A key to any parish school’s survival, St. Ann Catholic School principal Jacob Reft said, is a more socioeconomically and spiritually diverse group of students. Fewer than half of the students at his Normandy school are practicing Catholics.
“It’s been crucial to us to communicate that welcoming attitude,” Reft said.
The neighborhoods around St. Ann’s church aren’t as Catholic anymore, either, as populations have changed.
“A lot of Catholic schools don’t always mirror their community or their neighborhood,” Reft said. “And ours is getting closer and closer, I think.”
Fifth-grader Nicholas Acklin transferred from St. Angela Merici in Florissant, which was closed last year because of low enrollment. He’s being raised Christian but not Catholic. His mother, Alicia Acklin, said faith and structured classes are very important to his education. Choosing St. Ann’s was “the best fit for us and for Nicholas as far as school goes,” she said.

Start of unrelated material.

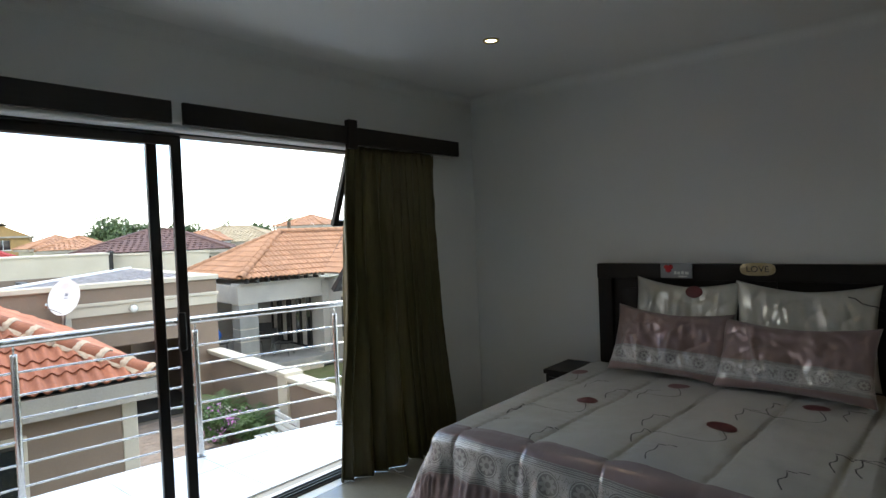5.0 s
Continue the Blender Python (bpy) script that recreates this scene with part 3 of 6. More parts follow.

As parish-run elementary schools struggle to fill desks, the archdiocese is closing some buildings and merging others, including combining Our Lady of Sorrows and St. Joan of Arc into South City Catholic Academy.
“We don’t want to lose that identity of two worshipping communities that are vibrant,” St. Joan of Arc pastor, Father Craig Holway said.
The archdiocese also is trying to appeal to traditionally strong Catholic families by increasing recruitment of Hispanics and starting a scholarship fund for the traditional bread-and-butter Catholic school attendees: middle-class whites.
“These are the children of firefighters and police officers,” the archdiocese’s Superintendent of Education Kurt Nelson said. “A lot of those families are Catholic so for us as a church, that’s a group we need to reach out to.”
But Nelson said schools will stay in non-Catholic communities because it’s seen as part of the church’s mission of spreading its teachings beyond the Catholic population.